Covidiots and Sheeple
During the present pandemic, the debate about how best to helpfully behave for the sake of others has led to two unique labels. There’s the COVIDiot (from COVID + idiot), a derogatory term used for those who do not follow the health and safety guides set forth amid the pandemic. There’s also the “sheeple” (from sheep + people), a term that’s actually in the dictionary due to its regular use over the last few years. Sheeple is another derogatory term that refers to people who mindlessly follow the crowd. The term is often used in the phrase “wake up sheeple,” evoking the idea of being “woke,” but applied in a new way in light of the coronavirus crisis. Getting “woke” in this sense seems to mean one of two things (leading to a rather ironic confusion): either you wake up and realize that following the public health guidelines is for everyone’s good, OR it means you should claim your independence from the authorities who can’t tell you what to do, like wearing a mask in public. We’re facing group pressure in two different directions here.
In the Bible, the word for “sheep” is used more than 400 times. We learn that sheep are followers. They do what other sheep are doing, often to their own detriment. They have a herd mentality. They will follow the mob off a cliff. Sheep need someone to protect them from these dangers, a guide to keep them safe, a trustworthy voice to which they can listen.
Shepherds are the corollary image for sheep in the Bible. Shepherds were those who protected the sheep, lead them away from danger and toward safety as well as sources of life, like food and water.
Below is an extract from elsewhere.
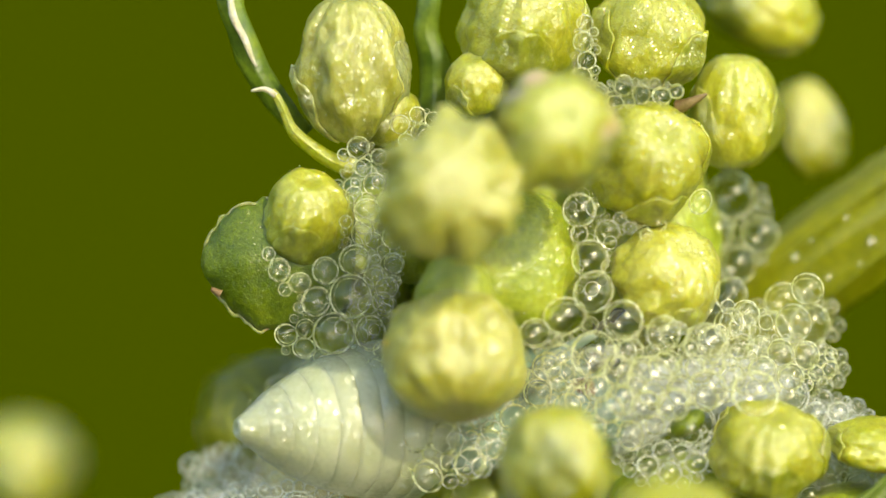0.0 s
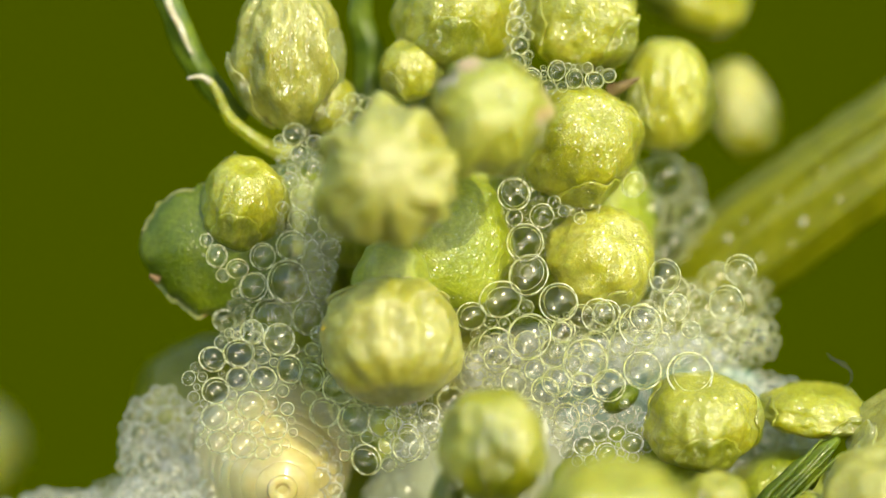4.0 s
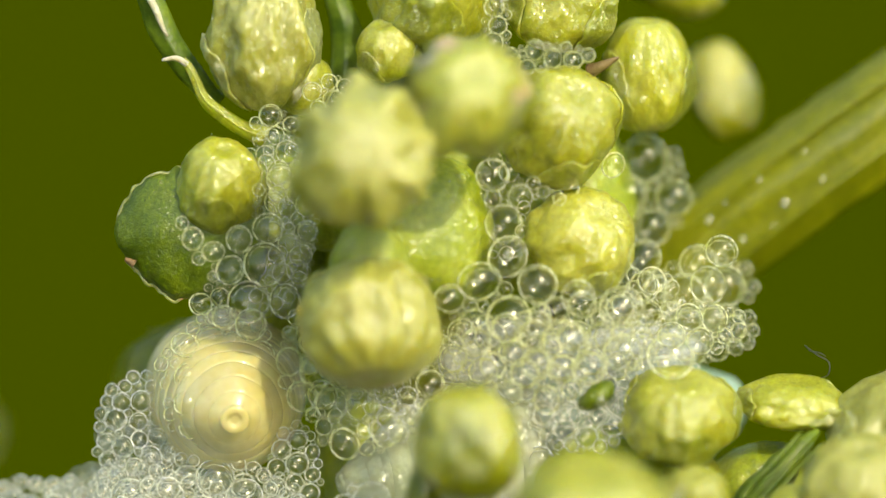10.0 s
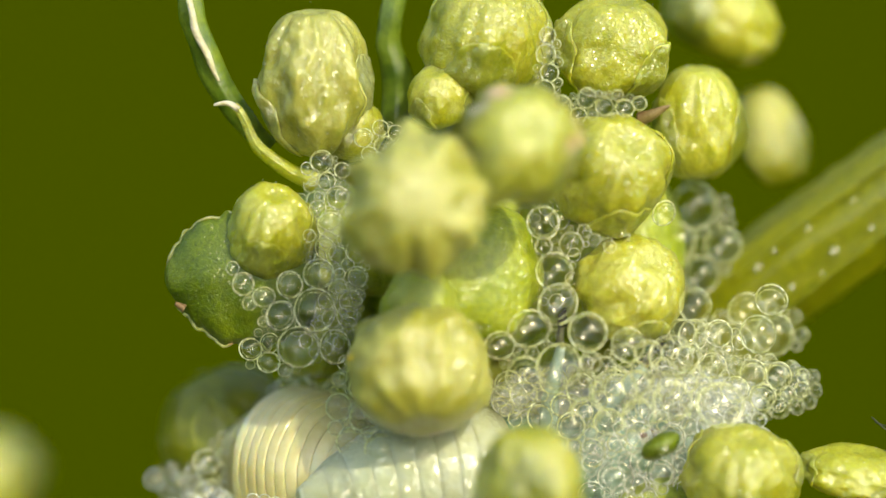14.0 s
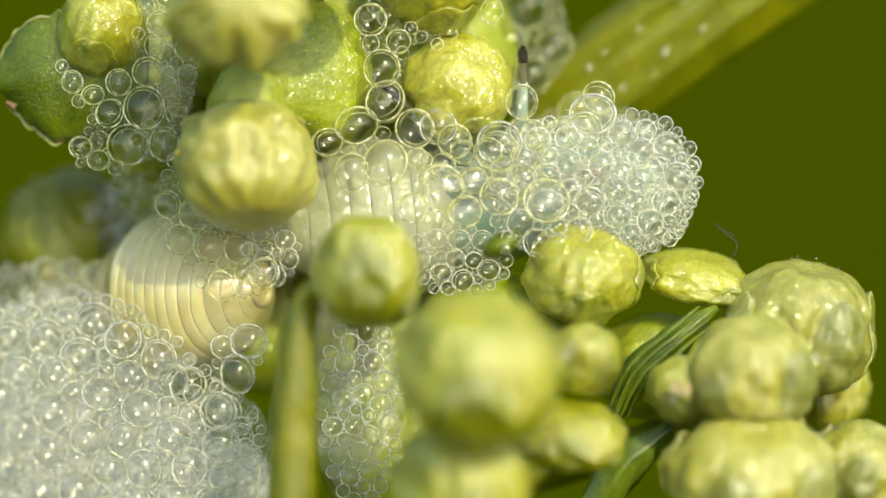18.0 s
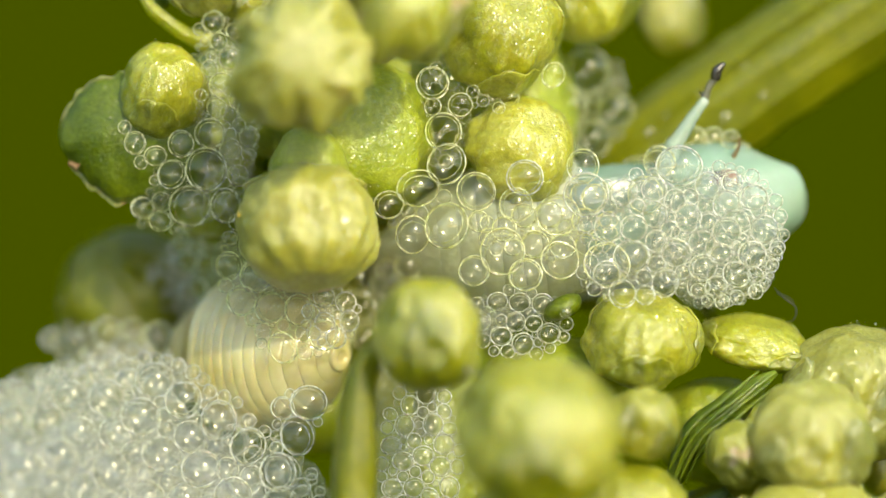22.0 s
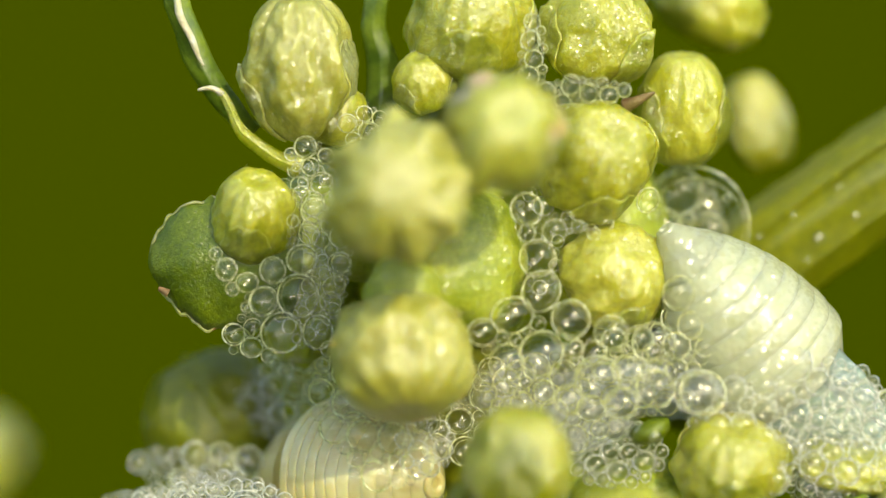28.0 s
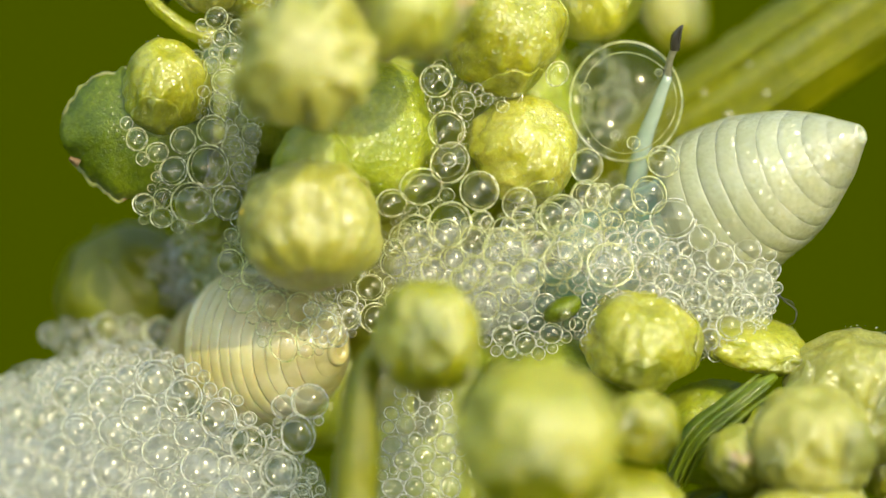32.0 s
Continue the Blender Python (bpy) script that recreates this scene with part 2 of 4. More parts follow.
def film_material(name, milk, edge, colour, rough=0.06, centre=0.03, cells=0):
    """A thin film of liquid: clear, with gloss that grows towards the rim, and a little milkiness."""
    m = bpy.data.materials.new(name)
    m.use_nodes = True
    nt = m.node_tree
    nt.nodes.remove(nt.nodes["Principled BSDF"])
    add = lambda kind: nt.nodes.new(kind)
    out = nt.nodes["Material Output"]
    clear, gloss, body, thin = add("ShaderNodeBsdfTransparent"), add("ShaderNodeBsdfGlossy"), add("ShaderNodeBsdfDiffuse"), add("ShaderNodeBsdfTranslucent")
    gloss.inputs["Roughness"].default_value = rough
    gloss.inputs["Color"].default_value = (1, 0.99, 0.86, 1)
    body.inputs["Color"].default_value = thin.inputs["Color"].default_value = (*colour, 1)
    both, milky, last = add("ShaderNodeMixShader"), add("ShaderNodeMixShader"), add("ShaderNodeMixShader")
    both.inputs[0].default_value = 0.5
    nt.links.new(body.outputs[0], both.inputs[1])
    nt.links.new(thin.outputs[0], both.inputs[2])
    tex, cloud, span = add("ShaderNodeTexCoord"), add("ShaderNodeTexNoise"), add("ShaderNodeMapRange")
    cloud.inputs["Scale"].default_value = 3500
    nt.links.new(tex.outputs["Object"], cloud.inputs["Vector"])
    span.inputs["From Min"].default_value, span.inputs["From Max"].default_value = 0.3, 0.7
    span.inputs["To Min"].default_value, span.inputs["To Max"].default_value = milk * 0.5, milk * 1.5
    nt.links.new(cloud.outputs["Fac"], span.inputs["Value"])
    nt.links.new(span.outputs["Result"], milky.inputs[0])
    nt.links.new(clear.outputs[0], milky.inputs[1])
    nt.links.new(both.outputs[0], milky.inputs[2])
    rim, ring = add("ShaderNodeLayerWeight"), add("ShaderNodeValToRGB")
    rim.inputs["Blend"].default_value = 0.5
    stops = ring.color_ramp.elements
    stops[0].position, stops[0].color = 0.0, (centre, centre, centre, 1)
    last_stop = min(0.12, edge)
    stops[1].position, stops[1].color = 1.0, (last_stop, last_stop, last_stop, 1)
    for where, value in ((0.38, centre), (0.52, edge), (0.72, edge), (0.88, last_stop)):
        stop = stops.new(where)
        stop.color = (value, value, value, 1)
    nt.links.new(rim.outputs["Facing"], ring.inputs["Fac"])
    nt.links.new(ring.outputs["Color"], last.inputs[0])
    nt.links.new(milky.outputs[0], last.inputs[1])
    nt.links.new(gloss.outputs[0], last.inputs[2])
    nt.links.new(last.outputs[0], out.inputs["Surface"])
    if cells:
        cell, relief = add("ShaderNodeTexVoronoi"), add("ShaderNodeBump")
        cell.inputs["Scale"].default_value = cells
        relief.inputs["Distance"].default_value, relief.invert = 0.6 / cells, True
        nt.links.new(tex.outputs["Object"], cell.inputs["Vector"])
        nt.links.new(cell.outputs["Distance"], relief.inputs["Height"])
        for n in (gloss, body, thin):
            nt.links.new(relief.outputs["Normal"], n.inputs["Normal"])
    return m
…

Shepherds were familiar to their sheep. Like many animals who develop relationships with humans, sheep find the voice of a shepherd to be trustworthy and comforting. Sheep follow their shepherd because they know their shepherd cares for them.
Who are you gonna follow?
At some point, we all have to recognize that we’re caught up as part of some mob. Maybe it’s the mob that’s actively dividing us. Maybe it’s the mob that’s criticizing that mob. Maybe it’s the mob that’s feeling helpless to make a difference because of frustration and exhaustion, resigned and giving up. And perhaps it’s a mob that I haven’t discussed yet—the apathetic mob, who just doesn’t care. Indeed, perhaps we’ve all been a part of each of these at some time or another. If we are had by our beliefs, and therefore caught up in a mob mentality without being aware of it, we can draw a striking conclusion:
We’re all sheep then. And we all need a shepherd.
The Bible describes us well in this regard, saying, “we all like sheep have gone astray.” (Isaiah 53.6).
Yet, this is not the last word. It’s only the first one. If we have all gone astray and need a shepherd, where do we find one? Jesus says of himself, “I am the Good Shepherd.” (John 10.11) Jesus says of his sheep that he knows them and they know him. They listen to his voice. He goes on to talk about more sheep who are not yet a part of his flock but will be, united under his leadership.We need a shepherd these days. Our world is in turmoil. Lives are stake. A pathway forward and toward unity is not possible without the leadership of the Good Shepherd.